MicroRNA-214-3p was downregulated with a highly significant difference from the control group, showing a diagnostic value with an AUC of 1, 97.7% sensitivity, and 100% specificity. This is consistent with Ping and colleagues [19], who mentioned that miR-214 inhibits neuronal apoptosis by negatively regulating Bax, consequently attenuating ischemic injury in MCAO mice. These findings may provide a potential therapeutic target for stroke treatment. Shen and colleagues [20] also showed that the injection of miR-214 agomir promoted the expression of SOD and relieved the apoptosis of brain cells. Wu and colleagues [21] reported analogous findings, indicating that the suppression of miR-214-3p negates the pronounced efficacy of Hypo-Exo’s (exosomes sourced from mesenchymal stem cells cultured in hypoxic conditions) in facilitating the recovery process of the ischemic brain.

CYP2E1 was upregulated with a highly significant difference from the control group, showing a diagnostic value with an AUC of 0.741, 90.8% sensitivity, and 55.2% specificity. Yu and colleagues [22] documented that the inhibition of Cytochrome P450 CYP2E1 mitigates damage from cerebral ischemia–reperfusion.

miR-27b was upregulated with a highly significant difference from the control group, showing a diagnostic value with an AUC of 1, 100% sensitivity, and 97.7% specificity.

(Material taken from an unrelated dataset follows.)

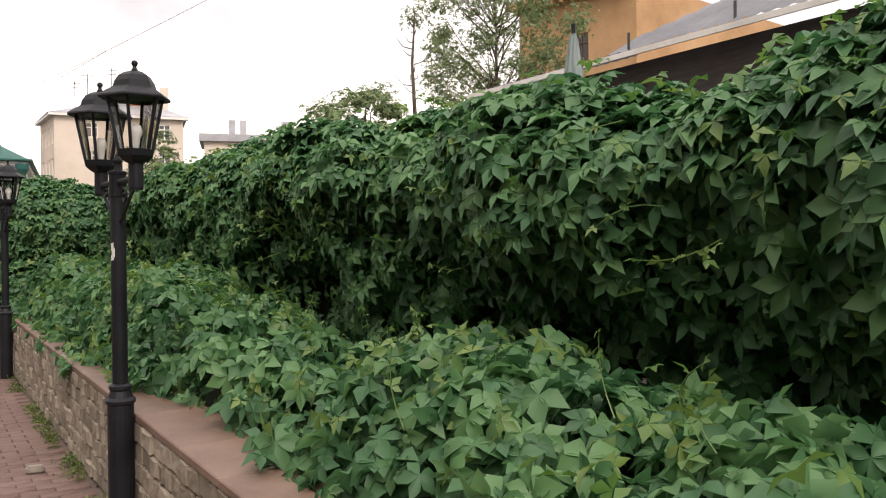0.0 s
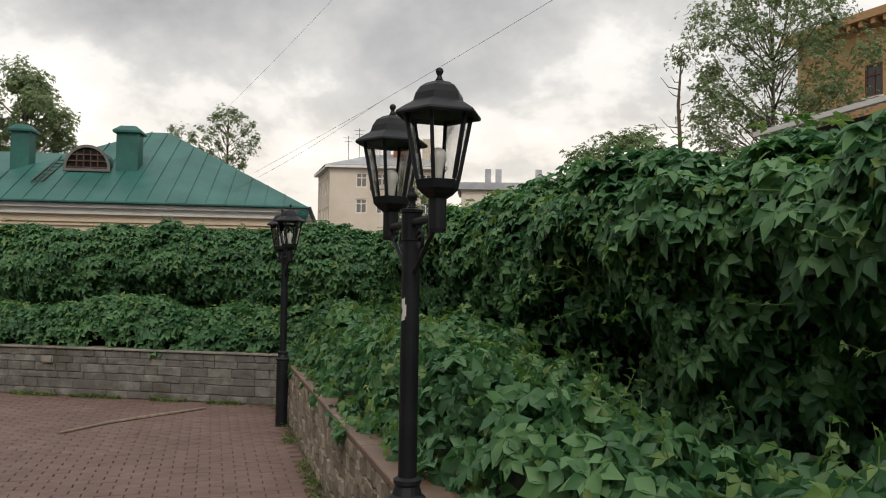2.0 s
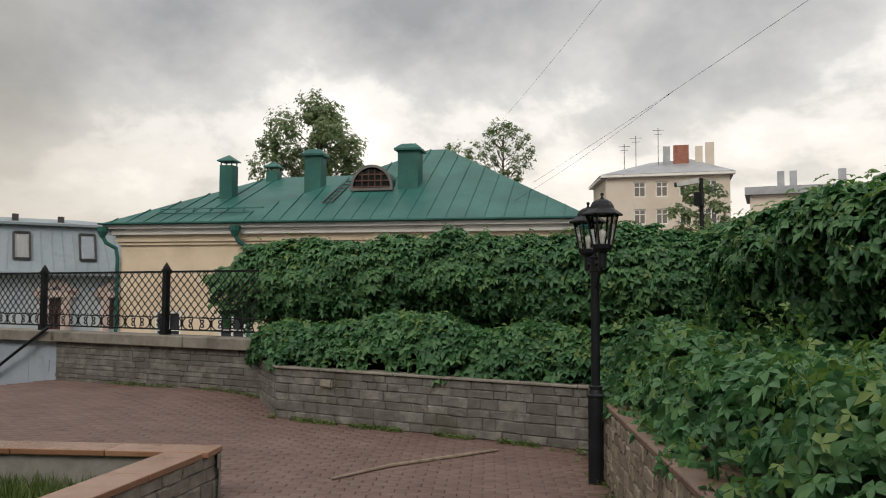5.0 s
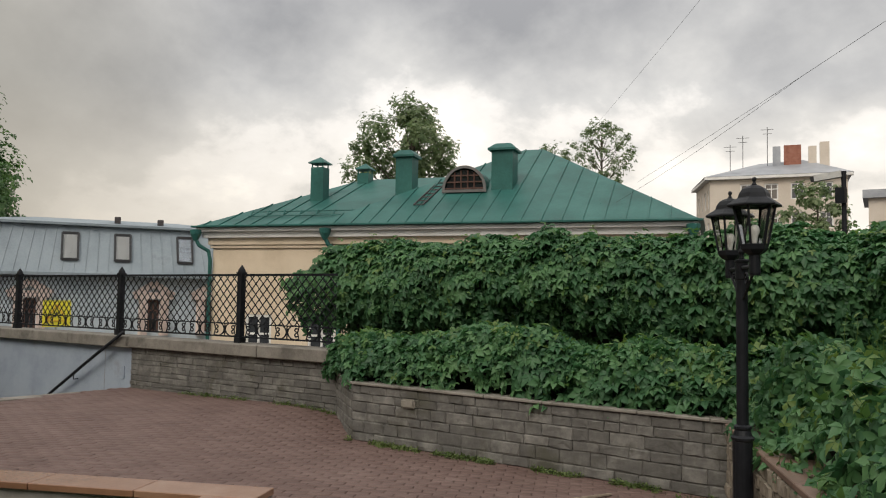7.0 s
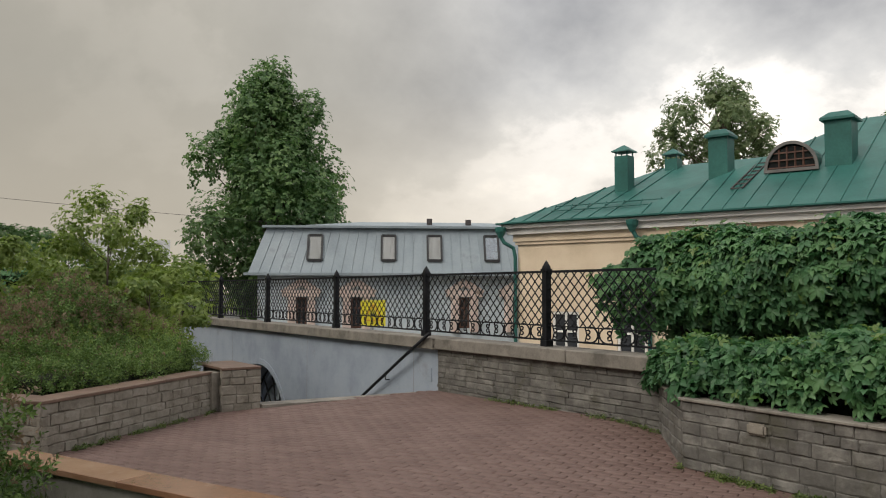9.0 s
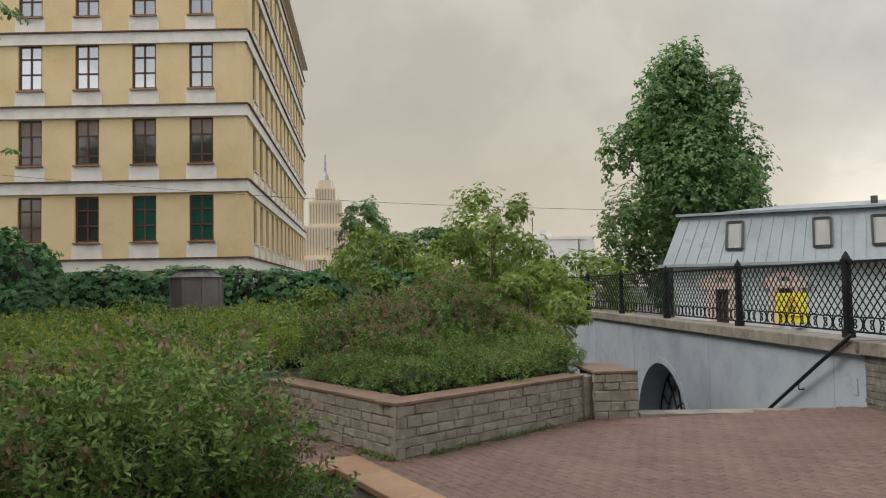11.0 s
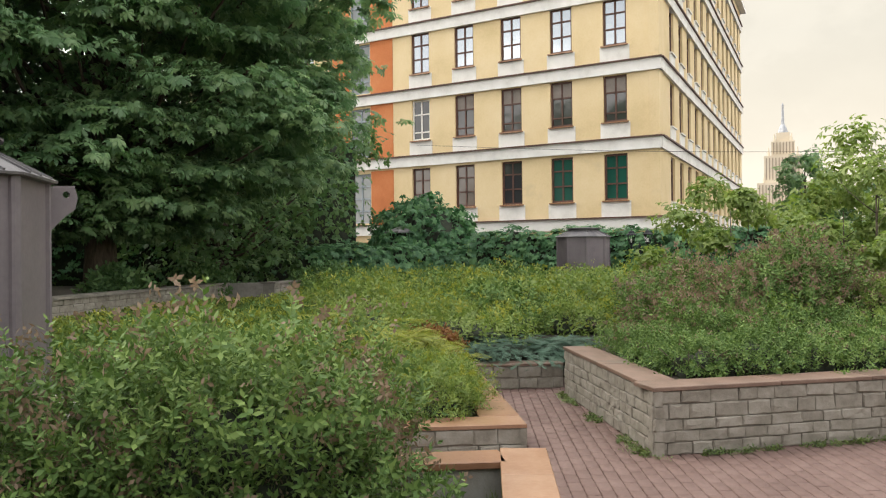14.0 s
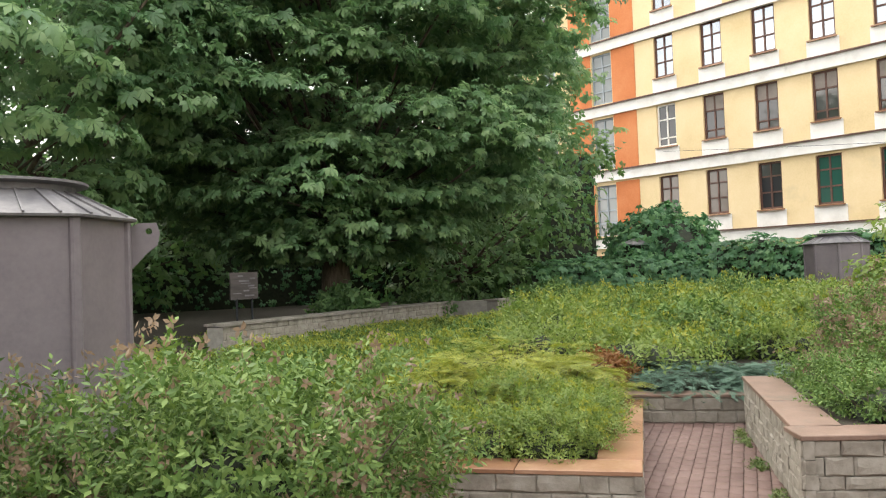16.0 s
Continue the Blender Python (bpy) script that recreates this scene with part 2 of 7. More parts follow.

This finding is consistent with the results of Xu and colleagues [23], who determined that the inhibition of miR-27b could diminish neurological deficits by curtailing neuroinflammation and decreasing cellular mortality. This concurs with the observations by Wang and colleagues [11], who reported that inhibiting miR-27b enhances recuperation following ischemic stroke through modulation of AMPK activity.

Our result reveals that there was statistically non-significant correlation between size of infarction and CYP4A11, CYP2E1, hsa-miR-214-3p or miR-27b. This finding is consistent with the results of Ceren E and colleagues [24], who determined that miRNA-target gene networks based on inflammatory response, blood coagulation, platelet activation resulting in large artery stroke, small artery stroke, stroke due to undetermined cause and cardioembolic stroke.

Finally, our study had some limitations, the study focused on a specific set of molecular markers (CYP4A11, CYP2E1, miR-214-3p, and miR-27b). However, other CYP enzymes and miRNAs might also be involved in stroke pathogenesis in addicted patients. Future research should consider a broader range of molecular markers to provide a more comprehensive understanding. Future studies with larger, more diverse populations are needed to validate these results.

Given their potential as biomarkers, research should aim to validate the clinical utility of CYP4A11, CYP2E1, miR-214-3p, and miR-27b in predicting stroke risk among addicted patients. Large-scale cohort studies and clinical trials are needed to assess their predictive value and reliability. Investigating the possibility of targeting these pathways therapeutically could offer new avenues for stroke prevention and treatment in addicted individuals. Pharmacological modulation of CYP enzymes and miRNAs may reduce stroke incidence and improve outcomes in this high-risk group.

Our findings suggest that alterations in the expression levels of CYP4A11, CYP2E1, miR-214-3p, and miR-27b make them candidate biomarkers for stroke risk in addicted patients, providing insights into personalized treatment strategies so prophylactic antiplatelet and anticoagulant therapy can provide protection for these patients. However, the exact mechanisms by which these factors contribute to stroke pathogenesis require further investigation. Understanding these molecular pathways could lead to the development of targeted therapies aimed at mitigating the increased stroke risk in this vulnerable population.